--- START OF Information supplied ---
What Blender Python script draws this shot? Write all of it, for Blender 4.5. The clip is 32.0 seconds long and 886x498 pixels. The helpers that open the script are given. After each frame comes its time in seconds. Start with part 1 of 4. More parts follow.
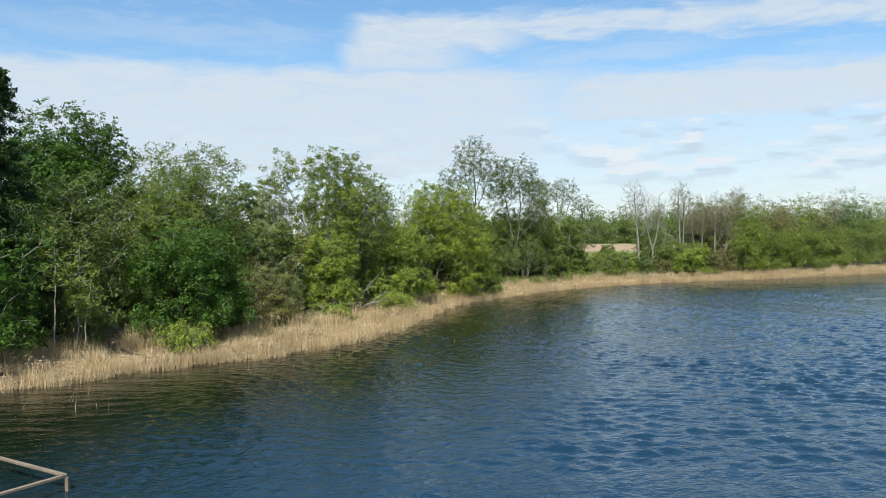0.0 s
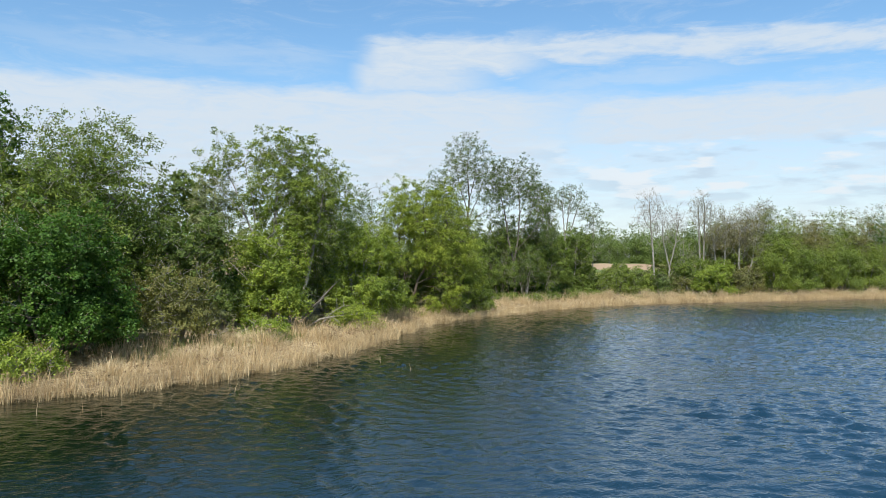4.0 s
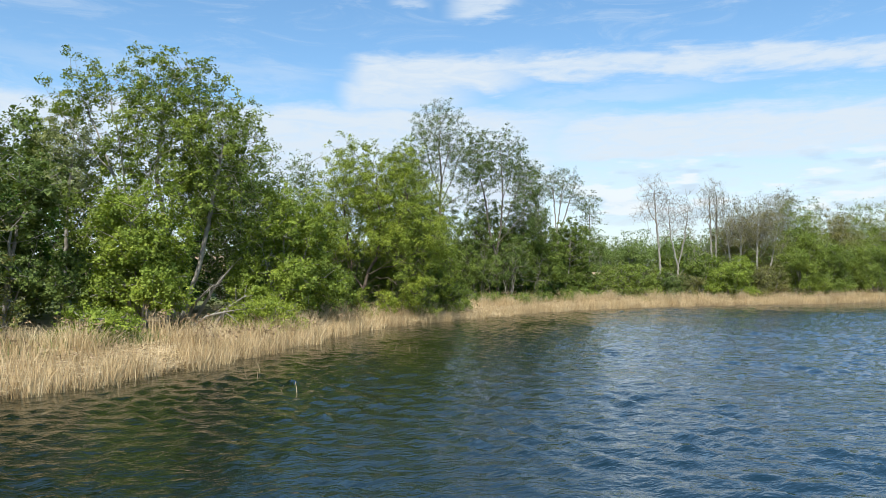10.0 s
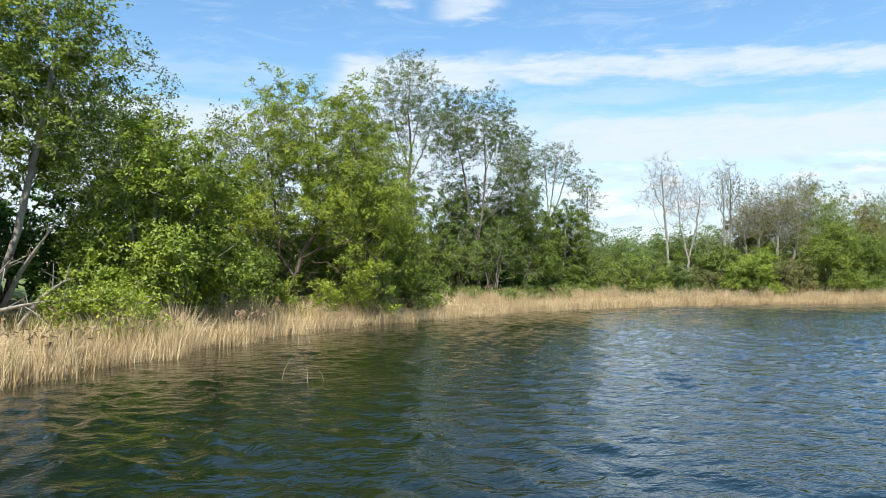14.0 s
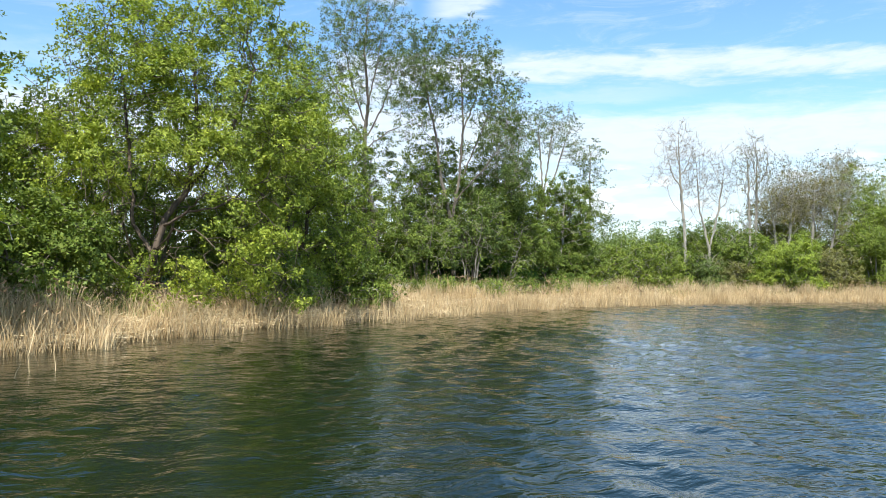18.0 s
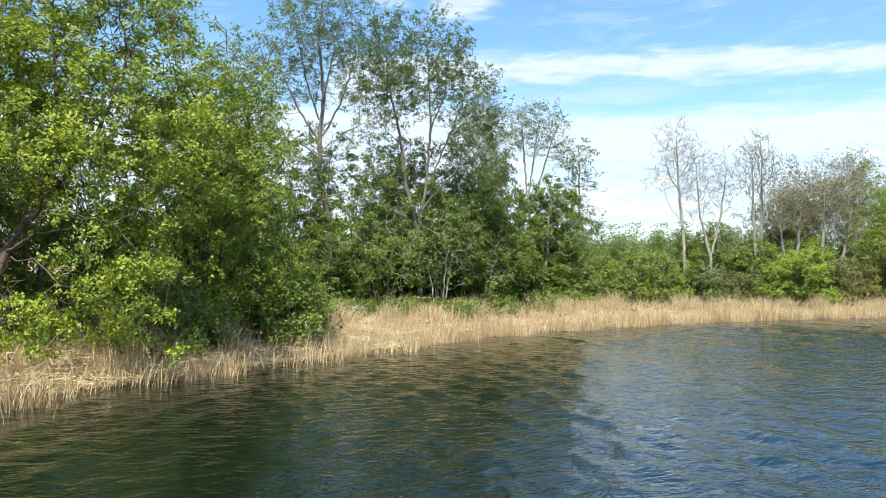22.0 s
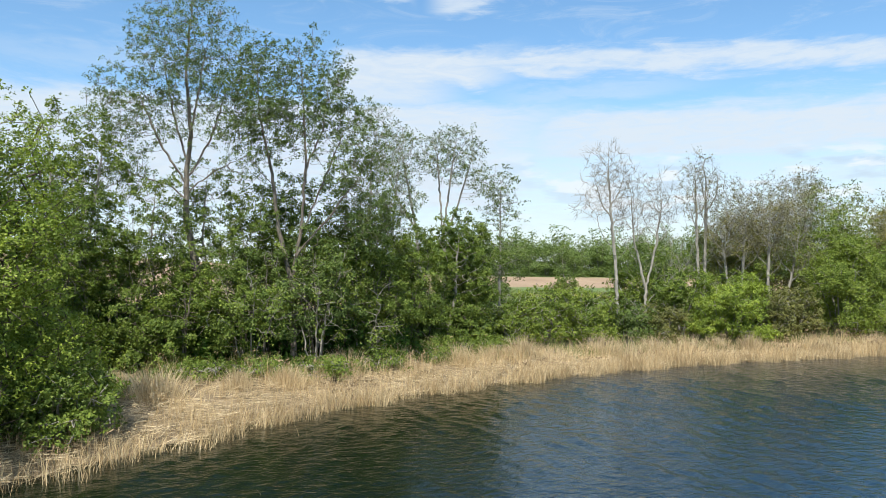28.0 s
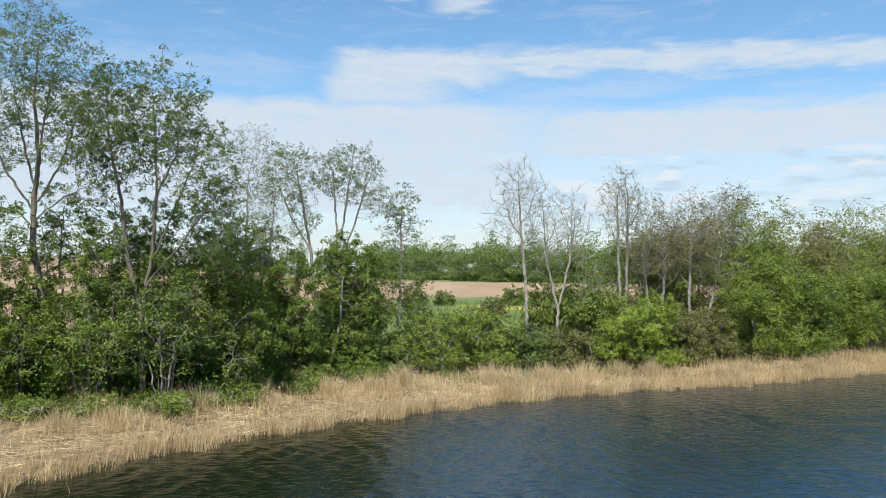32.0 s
--- END OF Information supplied ---
What to produce>
Reproduce the listing above exactly, excluding all pictures.

The answer>
What Blender Python script draws this shot? Write all of it, for Blender 4.5. The clip is 32.0 seconds long and 886x498 pixels. The helpers that open the script are given. After each frame comes its time in seconds. Start with part 1 of 4. More parts follow.
0.0 s
4.0 s
10.0 s
14.0 s
18.0 s
22.0 s
28.0 s
32.0 s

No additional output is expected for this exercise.